Pro Sieg zehn Mark bekommen

Gefeiert wurde dann nach dem Abpfiff im Clubheim. Oft bis tief in die Nacht. „Da ist auch das Geld geblieben, das wir gekriegt haben“, erzählt „Hanne“ Müller. Pro Spieler gab es zehn D-Mark für einen Heimsieg in die Mannschaftskasse und 15 für einen Auswärtserfolg. Besonders rauschend war das Fest nach dem 3:0-Erfolg beim Post SV, nachdem der Aufstieg der TSG Bergedorf mit ihrem Trainer Fritz Wendt drei Spieltage vor dem Ende feststand. „Wie aus einem Guß“, titelte unsere Zeitung damals. Die einzige Saison-Niederlage kassierte das TSG-Team erst danach.

Bemerkenswert war zum einen, dass der Titel im ersten Jahr des Zusammenschlusses von Spiel und Sport sowie Bergedorfer Turnerschaft gelang. Kleine Randnotiz: Die Fußballer firmierten bereits ab 1964, also knapp ein Jahr vor der offiziellen Gründung, als TSG Bergedorf. Zum anderen gelang der Aufstieg mit sechs Spielern, die gerade den Jungmannen (heute A-Jugend) entwachsen waren. „Das war die mit Abstand beste Mannschaft, die wir jemals hatten“, betont „Hanne“ Müller.

Insgesamt sechs Jahre in der Landesliga

Vier Jahre hielt sich das Team in der Landesliga und kehrte 1971 noch einmal für zwei Saisons zurück. So erfolgreich war danach kein TSG-Team mehr. Sportliche Höhepunkte waren das 2:0 in der ersten DFB-Pokalrunde 1966 gegen den VfL Osnabrück vor 3000 Zuschauern auf der Marienburg sowie die Partien gegen den ASV Bergedorf 85, den großen Lokalrivalen. „Haben wir gegen die überhaupt mal gewonnen?“, fragt Drühmel in die Runde. „Nee“, antworten alle im Chor. Und einigen sich nach kurzer Beratung auf eine 0:7- sowie eine 1:2-Pleite. Letztere nach einem Drühmel-Eigentor.

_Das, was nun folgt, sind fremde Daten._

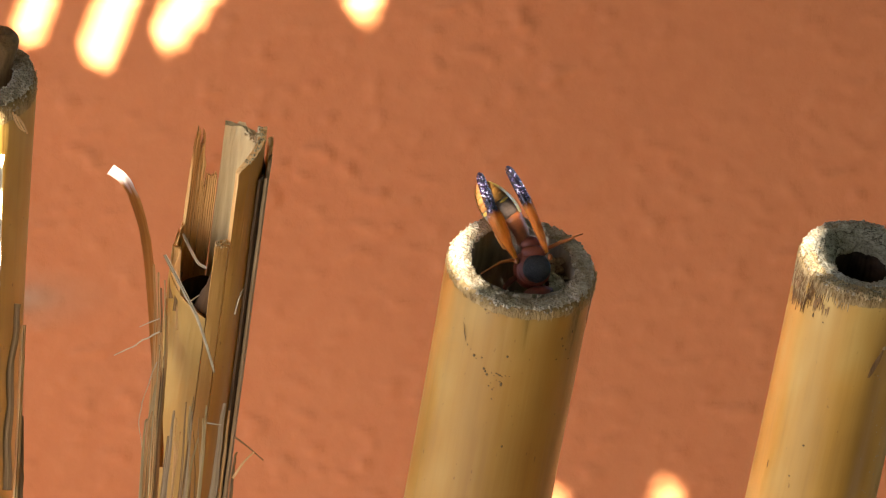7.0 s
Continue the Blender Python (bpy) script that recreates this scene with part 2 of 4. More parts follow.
def wing_skin():
    """Clear amber at the base, opaque violet black with a shifting gloss at the tip, white glints painted in."""
    m, n, l, b = material("wing_membrane", 0.3, spec=0.7)
    tc, sep = n.new("ShaderNodeTexCoord"), n.new("ShaderNodeSeparateXYZ")
    l.new(tc.outputs["Object"], sep.inputs[0])
    wob = noise_tex(n, l, coords(n, l), 900, 3)
    add = n.new("ShaderNodeMath")
    add.operation, add.inputs[1].default_value = "MULTIPLY_ADD", 0.0018
    l.new(wob, add.inputs[0])
    l.new(sep.outputs["Y"], add.inputs[2])
    rng = n.new("ShaderNodeMapRange")
    rng.inputs["From Min"].default_value, rng.inputs["From Max"].default_value = 0.0068, 0.0084
    l.new(add.outputs[0], rng.inputs["Value"])
    streak = noise_tex(n, l, coords(n, l, (1, 0.15, 1)), 2600, 4)
    amber = ramp(n, l, streak, [(0.32, (0.42, 0.10, 0.010)), (0.52, (0.82, 0.29, 0.030)), (0.70, (0.95, 0.55, 0.14))])
    # the palest specks of the tip's colour stand for glints
    tip_glints = ramp(n, l, noise_tex(n, l, coords(n, l), 2200, 4, 0.65), [(0.40, (0.006, 0.004, 0.006)), (0.53, (0.020, 0.009, 0.030)), (0.59, (0.09, 0.05, 0.13)), (0.64, (0.70, 0.67, 0.74))])
    l.new(blend(n, l, rng.outputs[0], amber, tip_glints), b.inputs["Base Color"])
    def by_tip(lo, hi, socket):
        al = n.new("ShaderNodeMapRange")
        al.inputs["To Min"].default_value, al.inputs["To Max"].default_value = lo, hi
        l.new(rng.outputs[0], al.inputs["Value"])
        l.new(al.outputs[0], socket)

    by_tip(0.58, 0.98, b.inputs["Alpha"])
    by_tip(0.06, 0.3, b.inputs["Coat Weight"])
    by_tip(0.32, 0.16, b.inputs["Roughness"])
    by_tip(0.25, 0.35, b.inputs["Specular IOR Level"])
    b.inputs["Coat Roughness"].default_value = 0.05
    b.inputs["Coat Tint"].default_value = (0.95, 0.88, 1.0, 1)
    bump = relief(n, l, b, noise_tex(n, l, coords(n, l, (1, 0.6, 1)), 2300, 2, 0.5), 0.0011)
    by_tip(0.15, 1.0, bump.inputs["Strength"])
    # light shines through the clear part
    mix, through_ = n.new("ShaderNodeMixShader"), n.new("ShaderNodeBsdfTranslucent")
    through_.inputs["Color"].default_value = (0.95, 0.42, 0.06, 1)
    by_tip(0.40, 0.0, mix.inputs[0])
    l.new(b.outputs[0], mix.inputs[1])
    l.new(through_.outputs[0], mix.inputs[2])
    l.new(mix.outputs[0], n["Material Output"].inputs[0])
    return m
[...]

Fußball hatte damals auch noch einen ganz anderen Stellenwert. In der Nacht vor einem Spiel in Geesthacht war etwa Torwart Peter Klose Vater geworden und erst um 4 Uhr im Bett. Um 10.45 Uhr stand er trotzdem zwischen den Pfosten. Das waren aber noch Zeiten, als der Rasen auf der Marienburg noch akkurat gemäht war.